Her work sits in the middle — where real life is happening.
During the Christmas season, coaching often focuses on:
Managing emotional triggers at family gatherings
Setting boundaries with relatives and friends
Preparing for difficult conversations
Navigating co-parenting schedules with steadiness
Reducing overwhelm and emotional fatigue
Reconnecting with yourself amid the noise
Pascha helps clients prepare — not to suppress emotion, but to meet it with clarity, calm, and self-respect.
If You’re Co-Parenting This Christmas
Christmas can be especially tender when children are involved.
You may be navigating:
Sharing or alternating holidays
Missing your children when they’re with your ex
Guilt about things being “different”
Pressure to make everything magical
Pascha helps parents reframe this season by focusing on emotional presence rather than perfection.

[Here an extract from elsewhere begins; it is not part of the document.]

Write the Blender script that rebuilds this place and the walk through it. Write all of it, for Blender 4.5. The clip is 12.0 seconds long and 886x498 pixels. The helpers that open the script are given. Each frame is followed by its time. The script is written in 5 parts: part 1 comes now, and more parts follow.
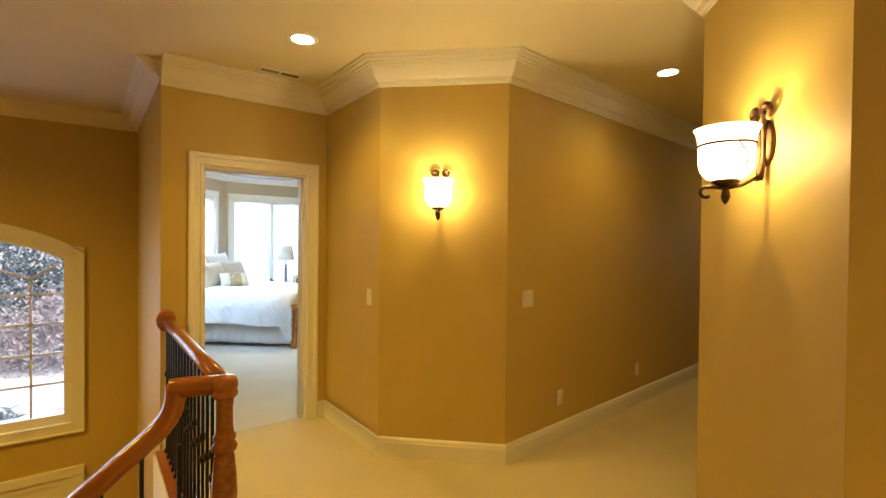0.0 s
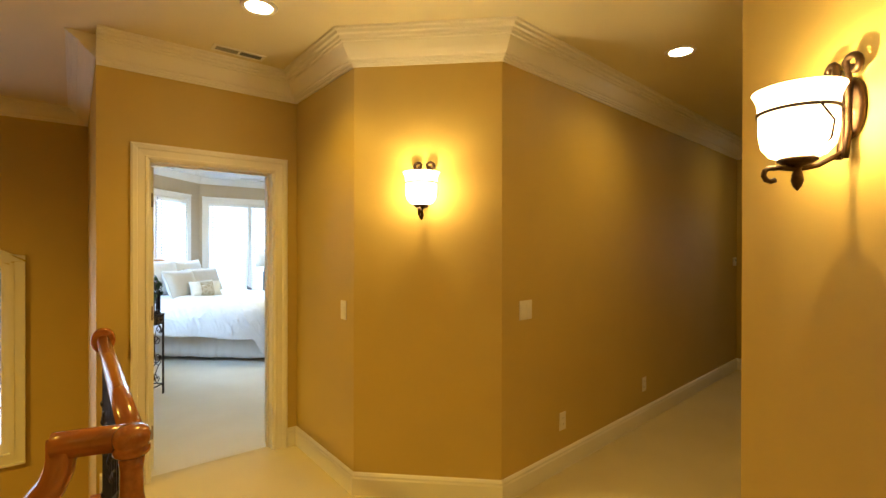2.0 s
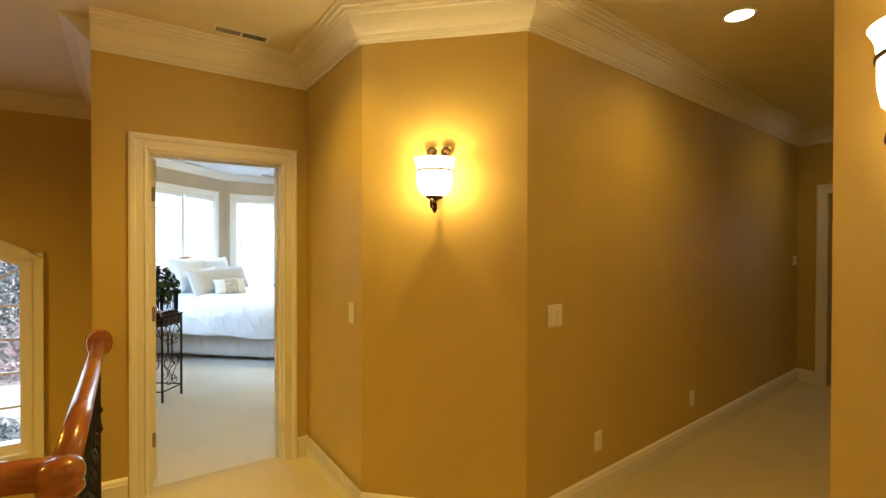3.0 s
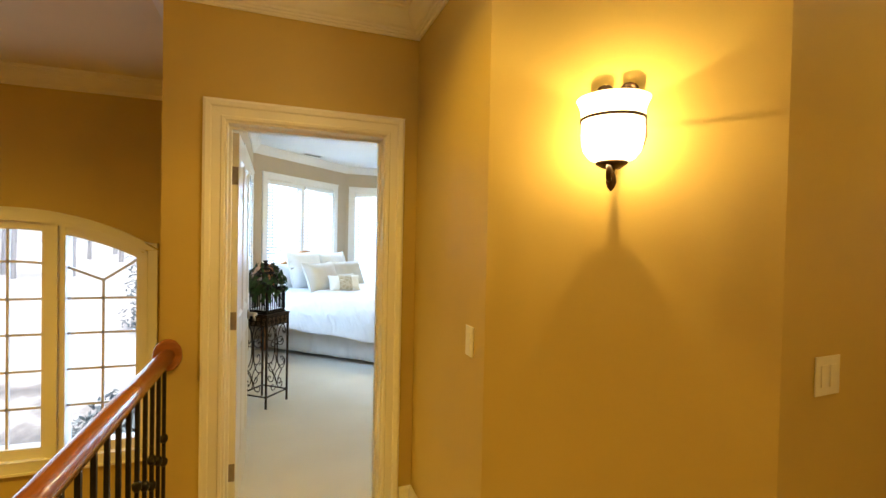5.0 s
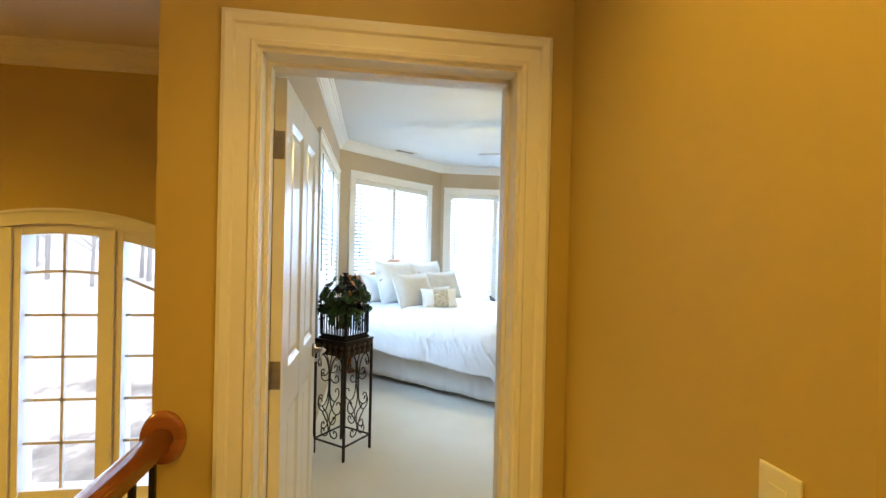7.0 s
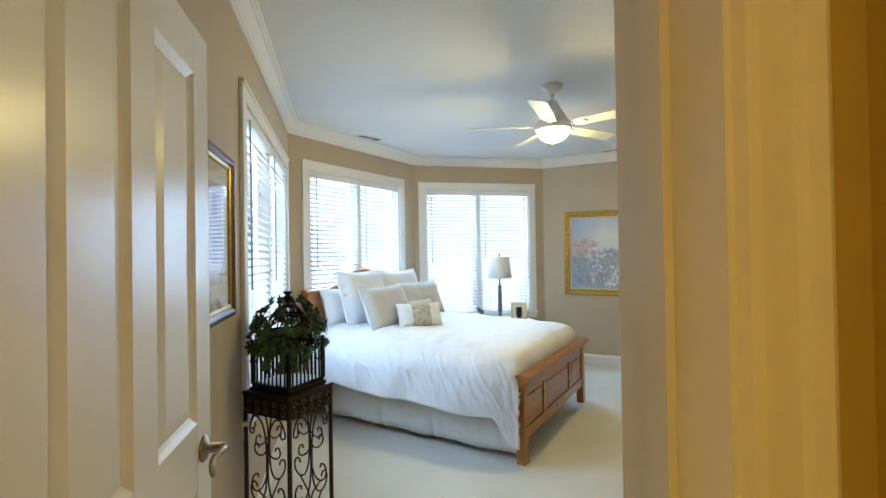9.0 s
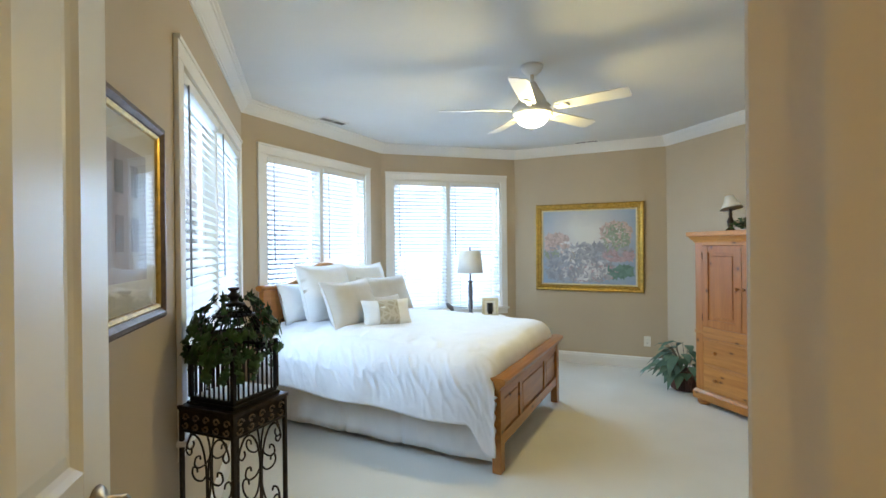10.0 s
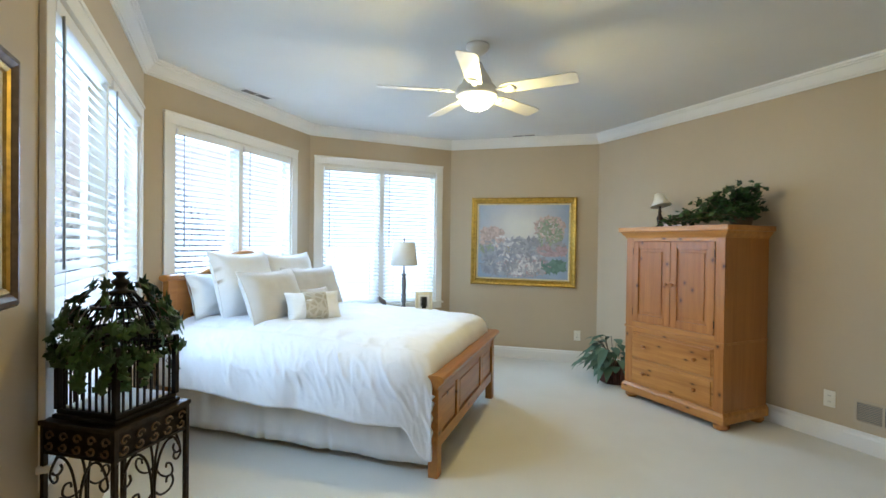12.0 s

Children don’t need a flawless holiday.
They need a regulated, grounded parent who models steadiness and love.
It’s okay if this Christmas looks simpler. Stability matters more than spectacle.
If You’re Spending Christmas Alone
Spending Christmas alone after divorce can feel deeply personal — as if the quiet confirms every fear you’ve had about being left behind.
But solitude doesn’t mean failure.
Pascha encourages clients to approach solo Christmases with intention rather than avoidance:
Creating small, meaningful rituals
Choosing rest over performance
Honoring grief without judgment
Allowing the day to be what it is
This may not be the Christmas you imagined — but it can still be a meaningful one.
Gentle Ways to Care for Yourself This Christmas
Here are a few grounding practices Pascha often shares with clients during the holiday season:
Lower your expectations. This is not the year to recreate old magic. This is the year to care for yourself honestly.
Choose simplicity. Fewer plans, fewer obligations, more breathing room.
Say no without explanation. You don’t owe anyone your emotional energy.
Create new rituals. Even something small can offer comfort and grounding.
Let the day pass gently. You don’t need to force joy for Christmas to be meaningful.
A Christmas Reminder from Pascha
If Christmas feels quieter, heavier, or lonelier this year, please remember:
You are not broken.
You are not behind.
You are not failing this season.
You are learning how to live inside a new chapter — one that hasn’t fully taken shape yet.
And while this Christmas may not look the way you once hoped, it can still hold moments of peace, clarity, and self-connection.
Healing doesn’t pause for the holidays.
Sometimes, it deepens.
Be gentle with yourself today. That, in itself, is a powerful gift.